Have any feedback about this assignment, or about the course in general? Submit your feedback here!

Conclusion

Hooray, you did it! Thanks to you and your friend, Detective Santiago finally bought a great gift for Captain Holt.

Appendix 1: Project Setup Instructions

If you are having trouble accessing the video player above, the video can be viewed here.

Text instructions at this link: https://cs.brown.edu/courses/csci0111/projects/project-3-installation.html

Appendix 2: Structure of the folder we provided to you

This project contains several default files that will be working in tandem with each other:

app.py: This is the file that will run the web app, get the returns from the functions that you wrote in books.py to display them on your the web app.

books.csv: A large comma separated file containing all of the books that the website could comprise. From left to right the columns that it contains are: Title, Author, Genre, Image, Rating, and Reviews.

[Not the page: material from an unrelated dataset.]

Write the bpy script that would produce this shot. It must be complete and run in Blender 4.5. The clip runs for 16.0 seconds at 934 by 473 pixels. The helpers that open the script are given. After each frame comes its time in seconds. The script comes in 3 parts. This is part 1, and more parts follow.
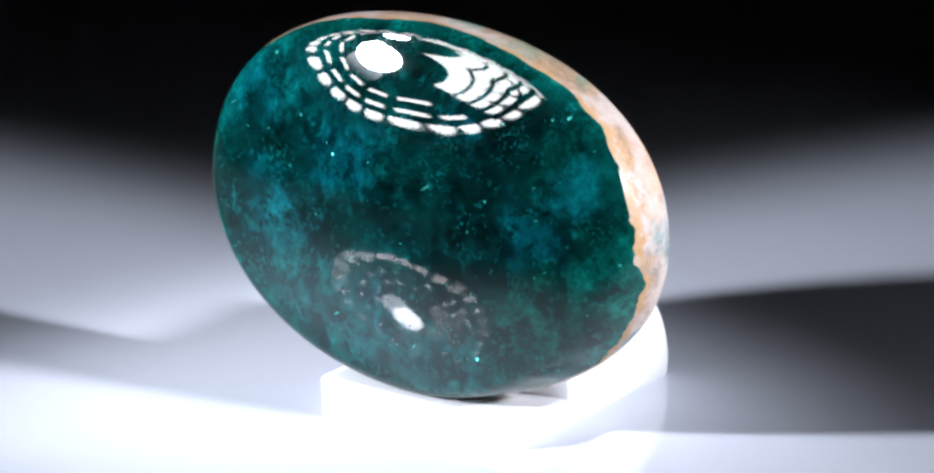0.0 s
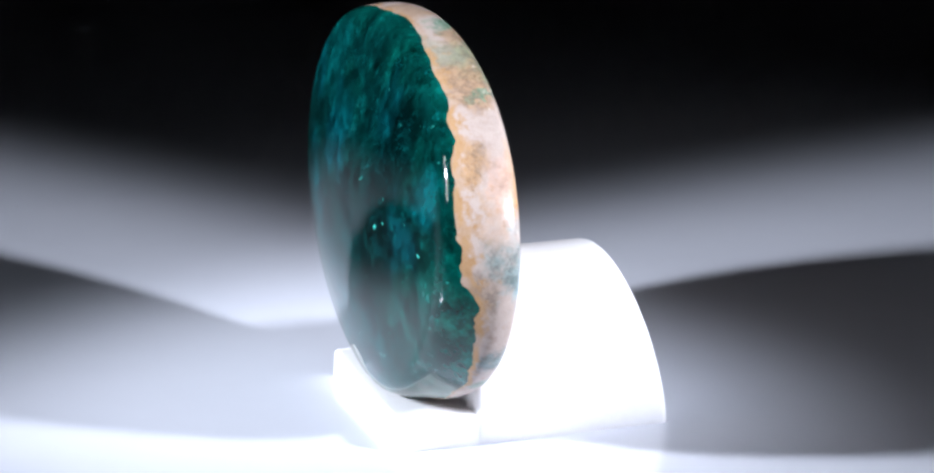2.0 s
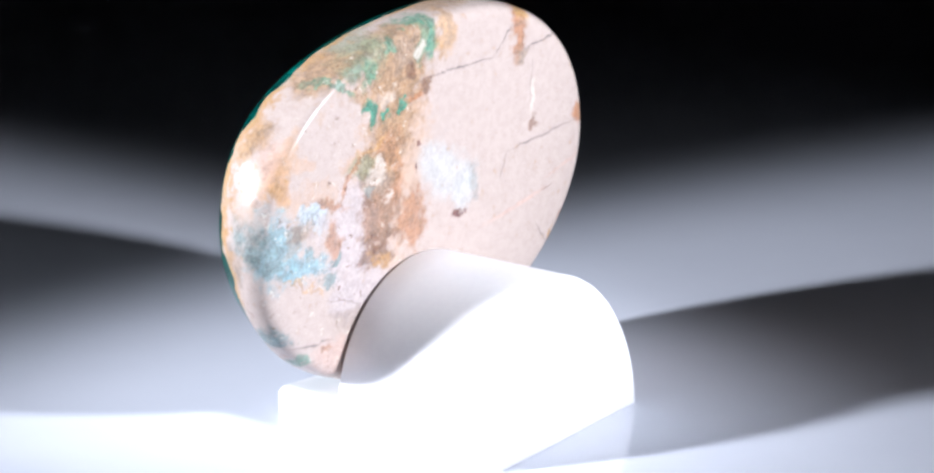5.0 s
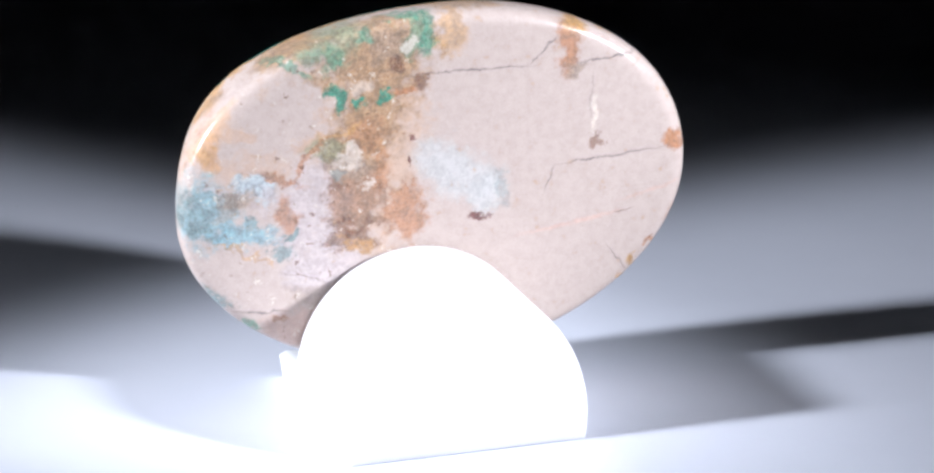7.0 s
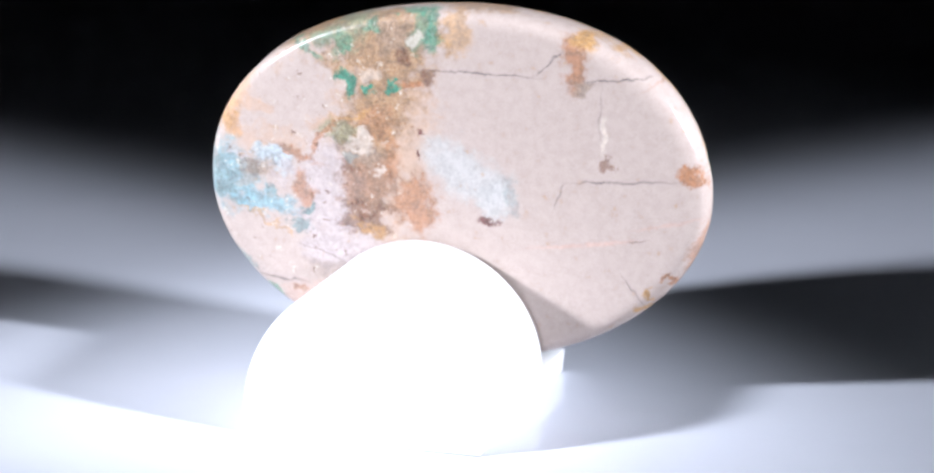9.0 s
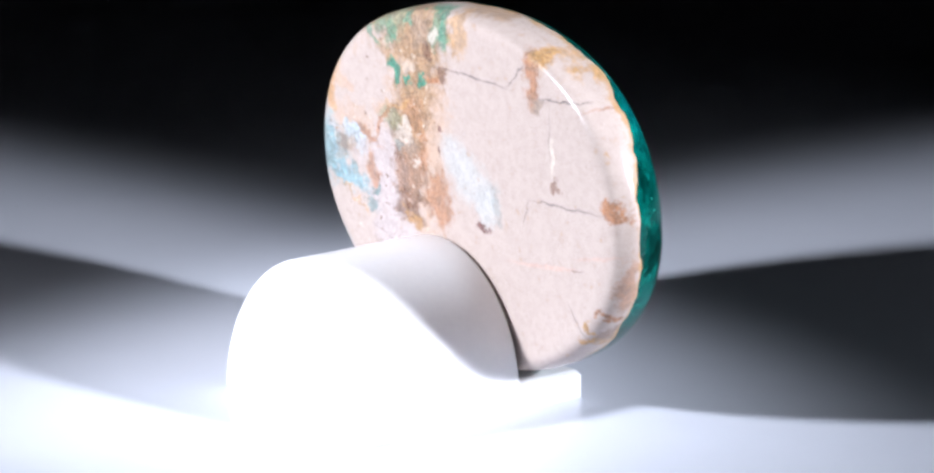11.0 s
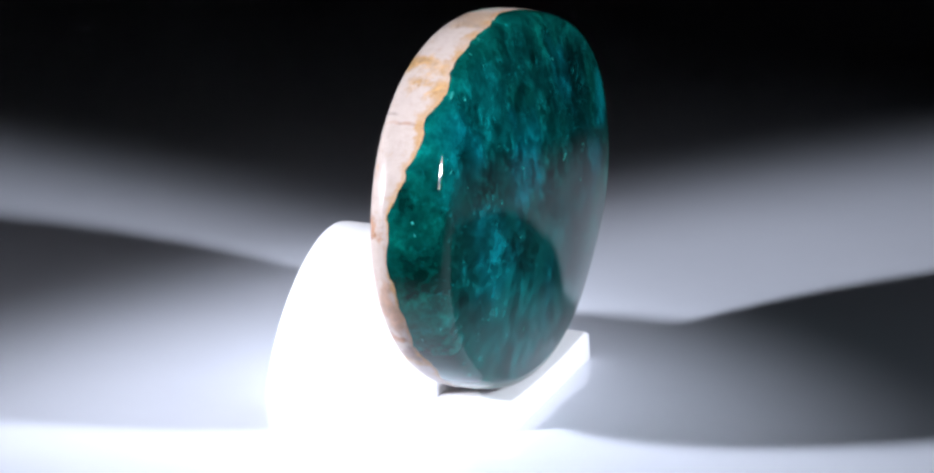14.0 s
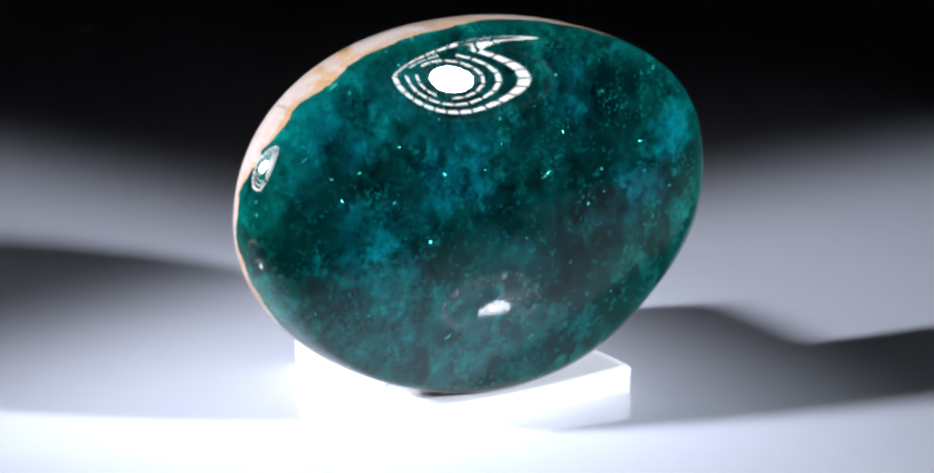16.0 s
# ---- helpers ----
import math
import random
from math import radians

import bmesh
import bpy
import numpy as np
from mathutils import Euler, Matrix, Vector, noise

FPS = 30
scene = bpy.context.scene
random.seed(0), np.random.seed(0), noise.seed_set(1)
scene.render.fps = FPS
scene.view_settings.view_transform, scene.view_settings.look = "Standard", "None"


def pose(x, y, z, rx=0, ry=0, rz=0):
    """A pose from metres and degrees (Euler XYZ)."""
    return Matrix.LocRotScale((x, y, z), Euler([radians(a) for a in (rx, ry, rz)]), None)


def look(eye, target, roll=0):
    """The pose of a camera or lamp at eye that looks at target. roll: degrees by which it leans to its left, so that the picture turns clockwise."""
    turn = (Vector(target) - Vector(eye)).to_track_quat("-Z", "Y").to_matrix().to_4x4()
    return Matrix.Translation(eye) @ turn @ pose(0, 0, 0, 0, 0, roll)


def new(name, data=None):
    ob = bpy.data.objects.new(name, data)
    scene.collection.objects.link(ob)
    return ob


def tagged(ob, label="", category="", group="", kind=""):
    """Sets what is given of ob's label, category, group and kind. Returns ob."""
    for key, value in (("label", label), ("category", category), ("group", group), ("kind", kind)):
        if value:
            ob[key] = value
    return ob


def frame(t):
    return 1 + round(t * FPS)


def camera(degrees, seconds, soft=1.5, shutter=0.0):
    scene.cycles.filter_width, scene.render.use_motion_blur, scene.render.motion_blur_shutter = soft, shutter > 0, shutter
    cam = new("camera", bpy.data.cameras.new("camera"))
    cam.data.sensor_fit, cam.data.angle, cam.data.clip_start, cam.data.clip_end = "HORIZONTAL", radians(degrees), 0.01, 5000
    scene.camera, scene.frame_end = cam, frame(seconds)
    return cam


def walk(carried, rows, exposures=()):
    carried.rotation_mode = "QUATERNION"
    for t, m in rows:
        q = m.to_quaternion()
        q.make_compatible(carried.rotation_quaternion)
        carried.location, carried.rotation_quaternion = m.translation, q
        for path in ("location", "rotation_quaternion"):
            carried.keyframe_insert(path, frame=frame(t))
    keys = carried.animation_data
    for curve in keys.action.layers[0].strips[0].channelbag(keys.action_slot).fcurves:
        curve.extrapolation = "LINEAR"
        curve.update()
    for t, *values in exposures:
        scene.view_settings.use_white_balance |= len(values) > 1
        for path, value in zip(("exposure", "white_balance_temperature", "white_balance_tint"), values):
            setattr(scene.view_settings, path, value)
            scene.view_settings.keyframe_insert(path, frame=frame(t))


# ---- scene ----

books.py: A Python file that allows the web app to (1) get the books as the user interacts with the website, (2) keep track of the books that have been purchased/added to the cart, (3) keep track of the recommendations we want to give to the user.

genres.txt: A text file the genres that we are displaying (there are a lot other genres in the books.csv file, but we are not displaying every single one of them!)

static: A folder that contains .css and .js files that mostly allow us to style our snazzy web-app (in addition to displaying important information on the pages that you see, such as displaying the buttons as added to cart or not)!

templates: A folder that contains the structures of the pages in your web app

reflection.txt: A text file containing your answers to the reflection questions.

test_books.py: A test file where all of the test functions for the books class should be located.